Last Thursday night the nation was introduced to a new political hero on the BBC’s Question Time. For the first time we saw a new figure emerge onto the political stage – someone whose agenda was fresh and challenging and not bogged down in the old politics. I was won over heart and mind. I have a new political hero.

Unfortunately she had to share the programme with the leader of the British National Party, Nick Griffin, but for me the star of the show was the playwright Bonnie Greer.

If Griffin had thought that he was going to be up against a black “token” woman then he was very soon disabused of that notion. Some of her put downs were as beautiful as his statements were crass.

I would readily admit that I was apprehensive about the impact of Nick Griffin’s appearance on tele­vision. The far right in France claim that their political credibility stem­med from their leader, Jean-Marie Le Pen, appearing on a mainstream political discussion programme.

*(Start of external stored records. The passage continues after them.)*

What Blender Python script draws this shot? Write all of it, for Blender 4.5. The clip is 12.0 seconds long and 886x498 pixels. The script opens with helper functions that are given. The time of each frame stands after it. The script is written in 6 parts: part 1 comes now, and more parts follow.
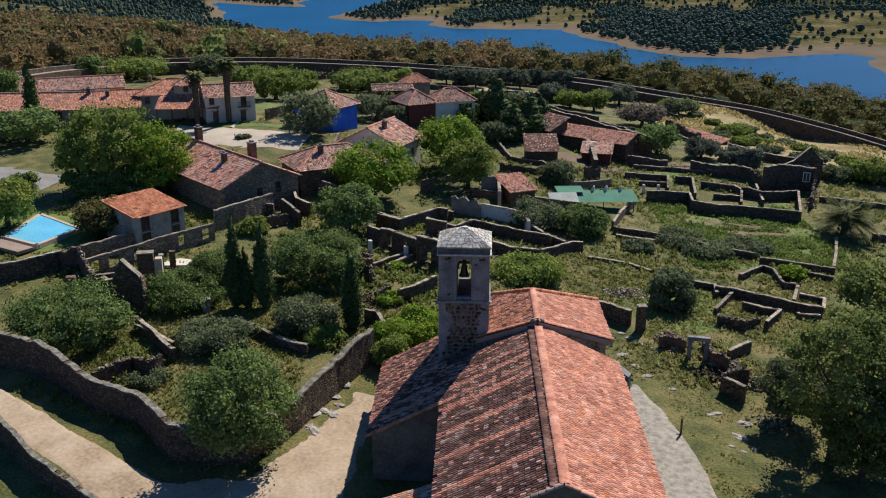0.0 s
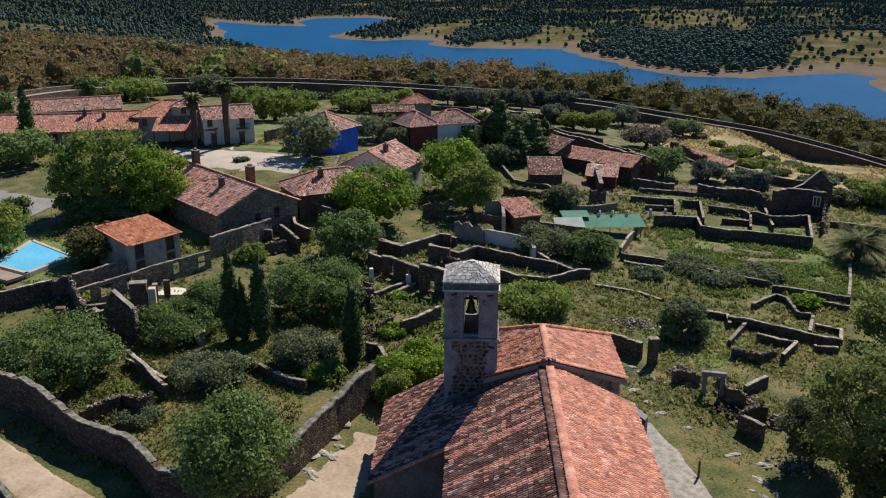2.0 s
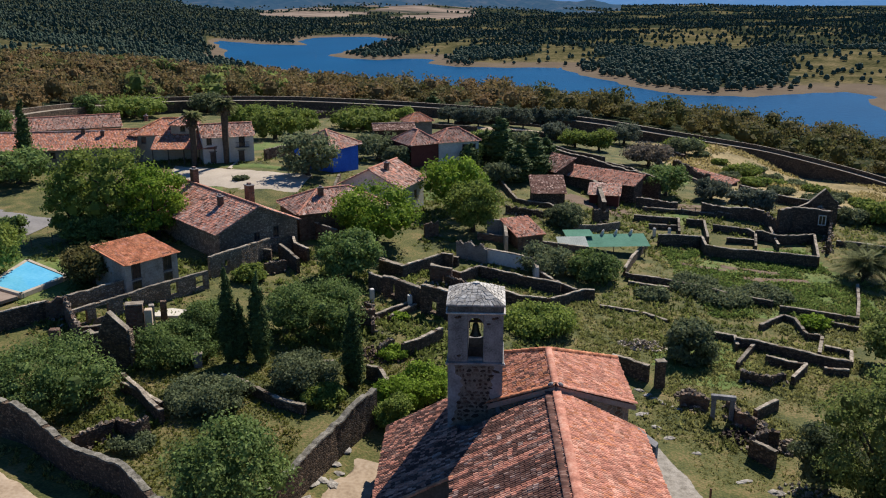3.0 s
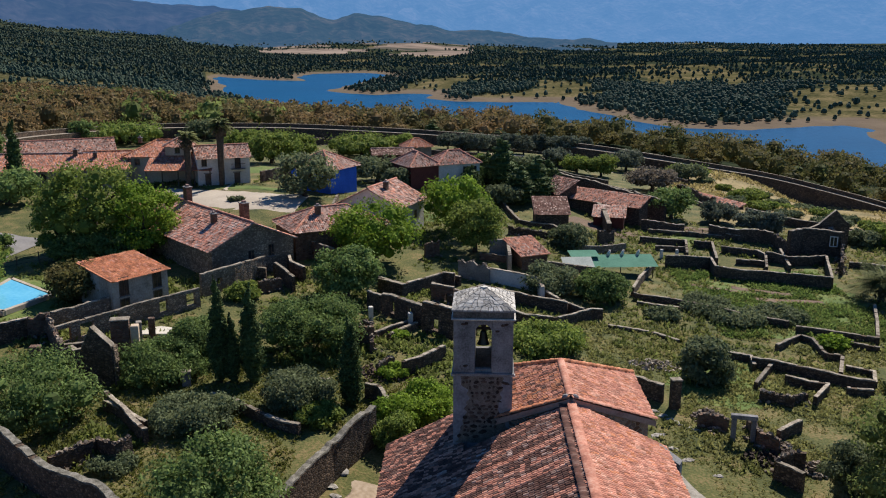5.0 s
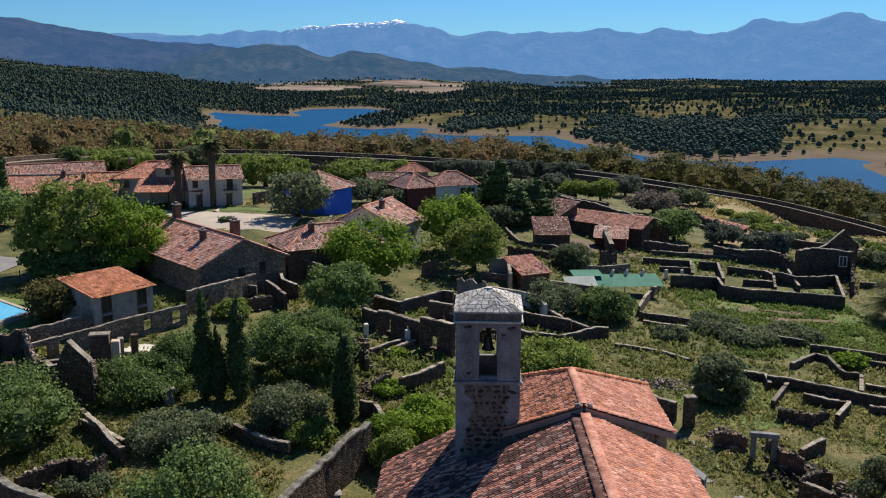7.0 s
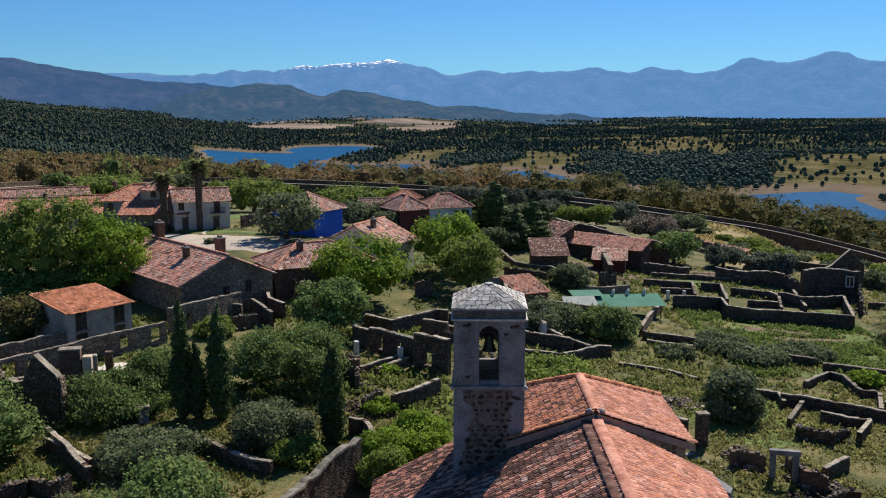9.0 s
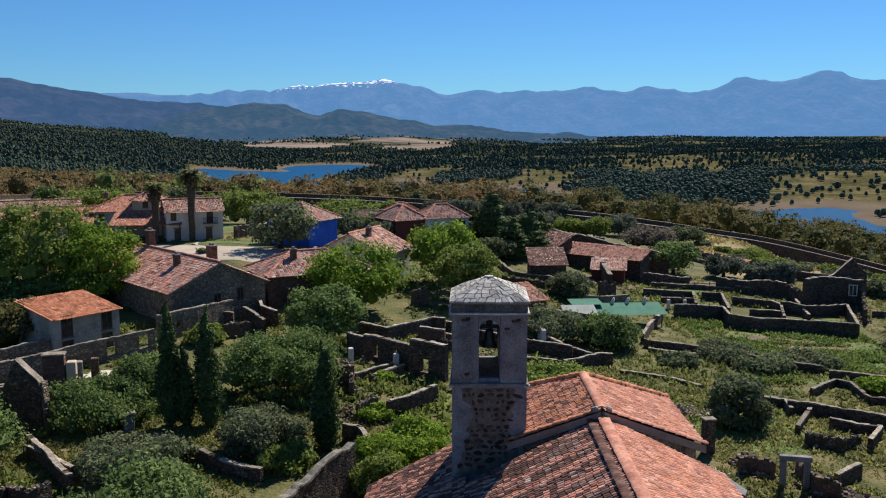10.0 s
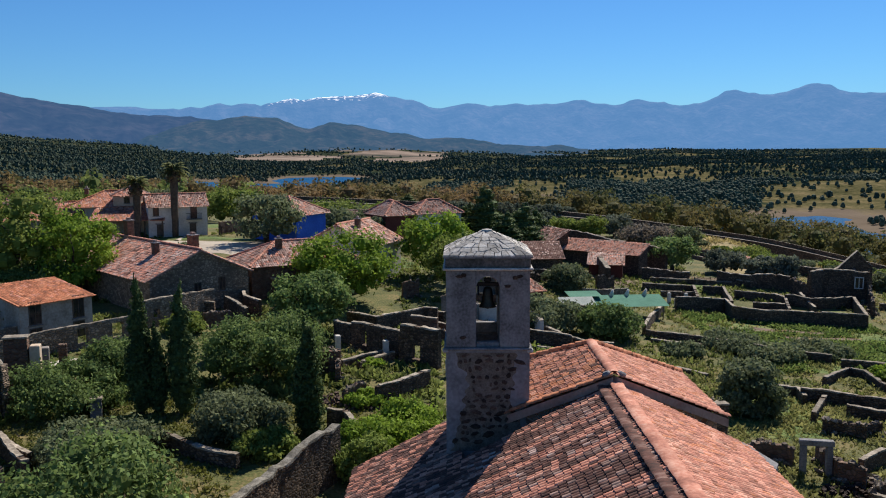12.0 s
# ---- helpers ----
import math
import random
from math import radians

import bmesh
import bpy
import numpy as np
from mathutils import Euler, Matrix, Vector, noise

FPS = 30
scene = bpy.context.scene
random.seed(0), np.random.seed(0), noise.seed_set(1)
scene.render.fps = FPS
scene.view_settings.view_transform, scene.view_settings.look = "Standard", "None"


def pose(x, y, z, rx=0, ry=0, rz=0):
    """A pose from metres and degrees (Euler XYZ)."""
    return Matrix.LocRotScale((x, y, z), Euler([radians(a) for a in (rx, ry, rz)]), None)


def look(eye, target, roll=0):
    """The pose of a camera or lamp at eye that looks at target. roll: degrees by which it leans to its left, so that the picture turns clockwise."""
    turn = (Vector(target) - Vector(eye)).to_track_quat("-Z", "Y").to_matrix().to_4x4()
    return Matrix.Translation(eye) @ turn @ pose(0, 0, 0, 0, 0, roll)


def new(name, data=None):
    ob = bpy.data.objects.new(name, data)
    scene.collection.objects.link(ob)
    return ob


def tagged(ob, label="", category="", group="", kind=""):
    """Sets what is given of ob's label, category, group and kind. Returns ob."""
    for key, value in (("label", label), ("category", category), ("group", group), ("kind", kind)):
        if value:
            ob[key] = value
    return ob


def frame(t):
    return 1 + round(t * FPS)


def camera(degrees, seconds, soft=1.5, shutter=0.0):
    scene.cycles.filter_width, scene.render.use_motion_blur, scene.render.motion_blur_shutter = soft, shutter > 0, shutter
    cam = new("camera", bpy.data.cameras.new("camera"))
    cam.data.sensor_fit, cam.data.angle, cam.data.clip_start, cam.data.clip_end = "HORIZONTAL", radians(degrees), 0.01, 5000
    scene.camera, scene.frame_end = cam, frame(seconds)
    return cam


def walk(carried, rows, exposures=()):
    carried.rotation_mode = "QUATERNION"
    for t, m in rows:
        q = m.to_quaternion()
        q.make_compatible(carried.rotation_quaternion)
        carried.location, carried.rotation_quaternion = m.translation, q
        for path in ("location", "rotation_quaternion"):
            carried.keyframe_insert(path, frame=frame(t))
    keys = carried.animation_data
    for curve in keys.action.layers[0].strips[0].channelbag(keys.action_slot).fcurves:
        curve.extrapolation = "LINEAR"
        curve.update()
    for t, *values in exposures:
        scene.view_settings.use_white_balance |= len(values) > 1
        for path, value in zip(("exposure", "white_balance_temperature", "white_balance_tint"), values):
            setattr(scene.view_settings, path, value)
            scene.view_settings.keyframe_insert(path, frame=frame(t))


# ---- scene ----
cam = camera(53.1, 12.0, soft=1.1)
METRES, EYE, TILT, LEAN, TURN = 30.0, 39.0, -18.3, 0.0, 0.0
ROWS = [
    (0.0, 0.0, 0.0, 0.0, 0.0, 0.0, 0.0),
    (0.5, -0.0037, 0.0284, 0.0106, -0.0, 0.01, -0.01),
    (1.0, -0.0075, 0.0573, 0.0203, -0.01, 0.04, -0.03),
    (1.5, -0.0119, 0.0861, 0.0313, -0.02, 0.57, -0.05),
    (2.0, -0.0161, 0.1142, 0.0426, -0.03, 1.16, -0.04),
    (2.5, -0.0208, 0.1422, 0.0521, -0.04, 1.75, -0.03),
    (3.0, -0.0255, 0.1744, 0.0517, -0.05, 2.33, -0.04),
    (5.0, -0.0422, 0.3275, -0.0207, -0.2, 4.69, -0.03),
    (5.5, -0.0459, 0.3666, -0.0391, -0.26, 5.31, -0.01),
    (6.0, -0.049, 0.403, -0.0556, -0.32, 5.87, 0.02),
    (6.5, -0.0519, 0.4434, -0.0729, -0.4, 6.46, 0.08),
    (7.0, -0.0535, 0.4851, -0.0889, -0.48, 7.03, 0.11),
    (9.0, -0.0591, 0.6562, -0.157, -0.93, 9.51, 0.37),
    (9.5, -0.0605, 0.6987, -0.1757, -1.05, 10.14, 0.45),
    (10.0, -0.061, 0.7422, -0.1944, -1.17, 10.75, 0.55),
    (10.5, -0.0611, 0.7874, -0.2136, -1.3, 11.27, 0.63),
    (11.0, -0.0611, 0.832, -0.2319, -1.41, 11.53, 0.71),
    (11.5, -0.0607, 0.8758, -0.2491, -1.53, 11.62, 0.78),
    (12.0, -0.0599, 0.9226, -0.2659, -1.66, 11.64, 0.84),
]
walk(cam, [(t, pose(0, 0, EYE, TILT, LEAN, TURN) @ pose(METRES * x, METRES * y, METRES * z, 90 + pitch, roll, yaw)) for t, x, y, z, yaw, pitch, roll in ROWS])

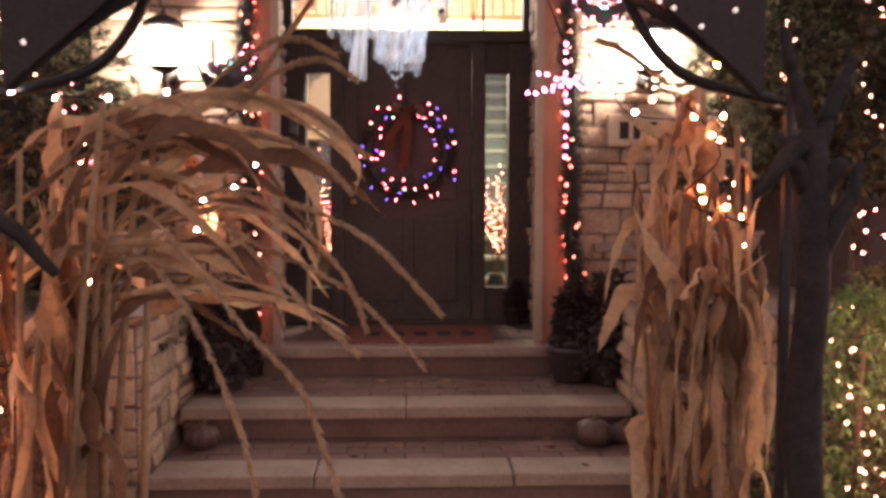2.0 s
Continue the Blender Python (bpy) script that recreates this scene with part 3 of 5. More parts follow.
def corn_stalk(x, y, lean, top, leaves, heads, label):
    th = thing("corn_stalk", label, "corn stalk", (x, y, LOT), "corn stalks at the arbour")
    n = 9
    line = [(x + lean[0] * (k / n) ** 2, y + lean[1] * (k / n) ** 2, LOT + (top - LOT) * k / n) for k in range(n + 1)]
    part("stem", tube(line, [0.014 - 0.007 * k / n for k in range(n + 1)], 7), TASSEL, th, "", True)
    for pts, w in leaves:
        bm = bmesh.new()
        ribbon(pts, w, bm, random.uniform(0.2, 0.6), random.uniform(-3.2, 3.2))
        part("leaf", bm, BROWNHUSK if random.random() < 0.42 else HUSK, th, "", True)
    for pts in heads:
        bm = bmesh.new()
        tassel(pts, bm)
        tagged(part("seed_head", bm, TASSEL, th), kind="stuff")
    return th


def arching(x, y, z, reach, rise, drop, dy):
    """A leaf line that rises from its stalk, bends over and hangs."""
    k = 1 if reach > 0 else -1
    return [(x, y, z), (x + reach * 0.25, y + dy * 0.2, z + rise * 0.8), (x + reach * 0.55, y + dy * 0.5, z + rise), (x + reach * 0.85, y + dy * 0.8, z + rise * 0.4 - drop * 0.3), (x + reach, y + dy, z - drop)]


rs = random.Random(7)
CL = "dry tan corn stalk with curled papery leaves beside the arbour"
for i in range(11):
    x, y = -0.91 + 0.018 * i + rs.uniform(-0.02, 0.02), -4.62 + rs.uniform(-0.13, 0.13)
    leaves = []
    for k in range(5):
        z = rs.uniform(0.6, 1.12)
        if rs.random() < 0.62:
            leaves.append((arching(x, y, z, rs.uniform(0.25, 0.7), rs.uniform(0.06, 0.2), rs.uniform(-0.12, 0.1), rs.uniform(-0.02, 0.25)), rs.uniform(0.012, 0.022)))
        else:
            leaves.append(([(x, y, z - 0.3), (x + rs.uniform(-0.03, 0.05), y - 0.03, z - 0.1), (x + rs.uniform(-0.05, 0.1), y - 0.05, z + rs.uniform(0.0, 0.18))], rs.uniform(0.014, 0.026)))
    for k in range(3):
        z = rs.uniform(-0.25, 0.5)
        leaves.append(([(x, y, z + 0.25), (x + rs.uniform(-0.06, 0.06), y - 0.06, z + 0.12), (x + rs.uniform(-0.08, 0.08), y - 0.08, z - rs.uniform(0.05, 0.3))], rs.uniform(0.016, 0.03)))
    corn_stalk(x, y, (rs.uniform(0.02, 0.12), 0), rs.uniform(0.95, 1.2), leaves, [], CL)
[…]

My concern was that if Griffin appeared on Question Time and seemed to be plausible then his party could have enjoyed a major popu­larity boost. In the event I need not have worried.

Exposed to the full glare of pub­licity there was not much to be seen. At times his performance made you cringe. Asked, for example, about his past denial of the holocaust he replied: “I can’t tell you why I said these things or what made me change my mind.”

Was the BBC right to invite him on to the programme? I think they were but it is worth considering why they felt it necessary. Like it or not, Nick Griffin has been elected to the European Parliament, along with one other BNP candidate. They have a right, therefore, to some time on network television. The time for refusing them a platform is passed. The challenge now for mainstream politicians is to tackle the BNP head-on and to engage them in debate. We need, however, to understand some of the reasons for their winning.

Politics, like nature, abhors a vacuum. When mainstream parties fail to engage with voters they leave the way open for others to move in and fill the gap. Bluntly, that is what has happened in much of the north of England where the BNP has made its progress. If disengagement let the BNP move in then it is self-evident that re-engagement is the first step necessary to beat them.

By re-engagement I mean treating voters like grown ups and being prepared to tell them honestly what we think. A politics that was built on concealing your beliefs rather than arguing for them was never going to be sustainable. How can I be sure?

I saw the proof for myself last Thursday night. Bonnie Greer, a playwright not a politician, just called things as she saw them. It was a breath of fresh air that blew the flimsy credibility of Nick Griffin and his thuggish colleagues in the BNP clean away. It was politics as it used to be – and it worked.